Listed records:
%%

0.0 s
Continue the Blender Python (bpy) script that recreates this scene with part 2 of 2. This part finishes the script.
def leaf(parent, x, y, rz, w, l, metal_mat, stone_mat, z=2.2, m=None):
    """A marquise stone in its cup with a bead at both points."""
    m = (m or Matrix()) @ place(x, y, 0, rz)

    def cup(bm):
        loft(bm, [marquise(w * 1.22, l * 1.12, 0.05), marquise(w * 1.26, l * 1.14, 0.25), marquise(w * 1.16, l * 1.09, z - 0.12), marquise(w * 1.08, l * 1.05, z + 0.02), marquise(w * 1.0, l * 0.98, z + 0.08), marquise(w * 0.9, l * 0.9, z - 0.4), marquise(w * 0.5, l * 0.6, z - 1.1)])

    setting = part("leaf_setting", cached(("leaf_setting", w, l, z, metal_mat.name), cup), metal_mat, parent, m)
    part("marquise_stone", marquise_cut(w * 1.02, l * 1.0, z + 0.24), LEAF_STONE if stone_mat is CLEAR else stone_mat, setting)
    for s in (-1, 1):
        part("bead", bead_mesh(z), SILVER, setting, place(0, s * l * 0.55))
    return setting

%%
%%

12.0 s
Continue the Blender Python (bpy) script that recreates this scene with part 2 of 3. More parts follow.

%%
%%

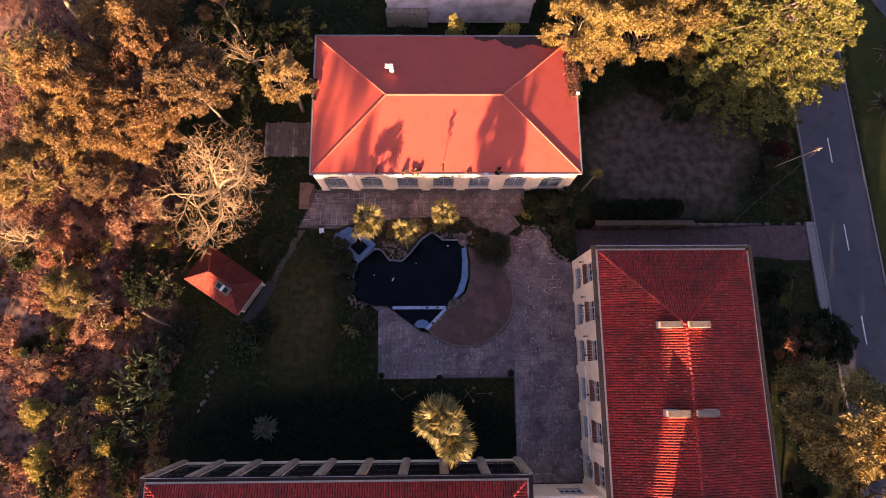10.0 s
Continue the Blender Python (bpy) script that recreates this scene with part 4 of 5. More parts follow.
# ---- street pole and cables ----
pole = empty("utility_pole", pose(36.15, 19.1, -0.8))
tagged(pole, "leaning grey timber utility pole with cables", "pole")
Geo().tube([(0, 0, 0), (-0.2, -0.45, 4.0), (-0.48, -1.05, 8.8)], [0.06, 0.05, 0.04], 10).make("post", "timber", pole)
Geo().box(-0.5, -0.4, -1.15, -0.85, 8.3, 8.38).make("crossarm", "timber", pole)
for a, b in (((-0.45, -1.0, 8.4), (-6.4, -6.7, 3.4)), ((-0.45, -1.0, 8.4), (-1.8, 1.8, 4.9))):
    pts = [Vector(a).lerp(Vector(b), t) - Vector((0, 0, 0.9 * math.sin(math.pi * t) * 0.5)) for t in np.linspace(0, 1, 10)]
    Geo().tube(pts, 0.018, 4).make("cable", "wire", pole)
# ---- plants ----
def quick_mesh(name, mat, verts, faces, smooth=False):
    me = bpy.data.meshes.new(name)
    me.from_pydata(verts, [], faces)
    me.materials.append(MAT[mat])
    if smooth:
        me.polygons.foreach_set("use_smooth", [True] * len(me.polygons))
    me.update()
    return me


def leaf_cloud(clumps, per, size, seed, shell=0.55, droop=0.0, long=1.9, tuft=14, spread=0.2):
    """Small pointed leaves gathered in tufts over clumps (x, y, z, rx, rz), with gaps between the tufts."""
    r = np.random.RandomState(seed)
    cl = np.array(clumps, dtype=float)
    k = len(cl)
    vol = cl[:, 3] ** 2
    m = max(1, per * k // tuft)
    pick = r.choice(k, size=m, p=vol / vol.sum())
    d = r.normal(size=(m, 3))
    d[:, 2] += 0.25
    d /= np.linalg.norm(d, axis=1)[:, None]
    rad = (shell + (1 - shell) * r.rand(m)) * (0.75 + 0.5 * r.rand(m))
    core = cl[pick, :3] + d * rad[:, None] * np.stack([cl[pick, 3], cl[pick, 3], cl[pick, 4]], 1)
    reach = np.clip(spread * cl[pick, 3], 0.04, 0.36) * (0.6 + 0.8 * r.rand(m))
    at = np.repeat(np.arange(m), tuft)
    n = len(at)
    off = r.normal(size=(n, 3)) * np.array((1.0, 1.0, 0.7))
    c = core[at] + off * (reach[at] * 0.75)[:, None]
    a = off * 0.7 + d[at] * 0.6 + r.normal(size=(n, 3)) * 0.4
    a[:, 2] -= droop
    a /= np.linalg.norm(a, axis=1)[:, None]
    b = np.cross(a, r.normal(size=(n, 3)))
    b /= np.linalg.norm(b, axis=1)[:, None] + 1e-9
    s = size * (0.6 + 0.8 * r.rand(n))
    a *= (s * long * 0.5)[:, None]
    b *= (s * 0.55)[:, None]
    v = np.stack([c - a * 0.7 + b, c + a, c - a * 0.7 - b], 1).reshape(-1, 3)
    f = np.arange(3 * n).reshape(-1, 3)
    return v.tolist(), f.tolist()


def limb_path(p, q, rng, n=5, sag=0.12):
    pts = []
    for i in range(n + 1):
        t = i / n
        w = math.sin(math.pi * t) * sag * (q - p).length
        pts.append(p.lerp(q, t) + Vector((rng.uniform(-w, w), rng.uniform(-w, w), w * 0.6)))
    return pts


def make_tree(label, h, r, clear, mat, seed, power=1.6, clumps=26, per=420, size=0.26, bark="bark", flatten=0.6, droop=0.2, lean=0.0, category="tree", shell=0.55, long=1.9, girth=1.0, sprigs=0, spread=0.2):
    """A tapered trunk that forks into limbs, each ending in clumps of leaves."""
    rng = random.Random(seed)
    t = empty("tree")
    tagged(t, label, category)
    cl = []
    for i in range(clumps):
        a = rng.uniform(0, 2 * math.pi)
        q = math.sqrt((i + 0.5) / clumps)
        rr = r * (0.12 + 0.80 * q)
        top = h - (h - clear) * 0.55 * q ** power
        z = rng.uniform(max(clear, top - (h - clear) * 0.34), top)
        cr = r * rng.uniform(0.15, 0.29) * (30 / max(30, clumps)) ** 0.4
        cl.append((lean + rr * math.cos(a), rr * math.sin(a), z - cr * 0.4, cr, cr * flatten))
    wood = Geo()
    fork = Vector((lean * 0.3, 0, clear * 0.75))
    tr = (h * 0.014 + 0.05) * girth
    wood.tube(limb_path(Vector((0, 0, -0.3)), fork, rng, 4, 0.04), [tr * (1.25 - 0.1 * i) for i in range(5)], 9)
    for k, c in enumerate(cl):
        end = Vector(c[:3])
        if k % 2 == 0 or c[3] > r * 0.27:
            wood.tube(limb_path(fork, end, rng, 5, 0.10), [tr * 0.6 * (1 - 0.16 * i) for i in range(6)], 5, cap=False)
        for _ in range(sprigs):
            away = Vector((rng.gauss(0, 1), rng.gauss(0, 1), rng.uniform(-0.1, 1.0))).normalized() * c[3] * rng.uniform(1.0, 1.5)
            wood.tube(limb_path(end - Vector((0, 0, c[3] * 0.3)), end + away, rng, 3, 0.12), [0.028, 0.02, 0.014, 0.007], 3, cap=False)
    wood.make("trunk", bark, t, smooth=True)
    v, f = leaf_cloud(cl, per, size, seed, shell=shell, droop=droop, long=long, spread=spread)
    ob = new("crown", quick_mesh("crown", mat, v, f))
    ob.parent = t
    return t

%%

Task statement:
Make a copy of each line that contains the string "parts".

Correct result:
Continue the Blender Python (bpy) script that recreates this scene with part 2 of 3. More parts follow.
Continue the Blender Python (bpy) script that recreates this scene with part 4 of 5. More parts follow.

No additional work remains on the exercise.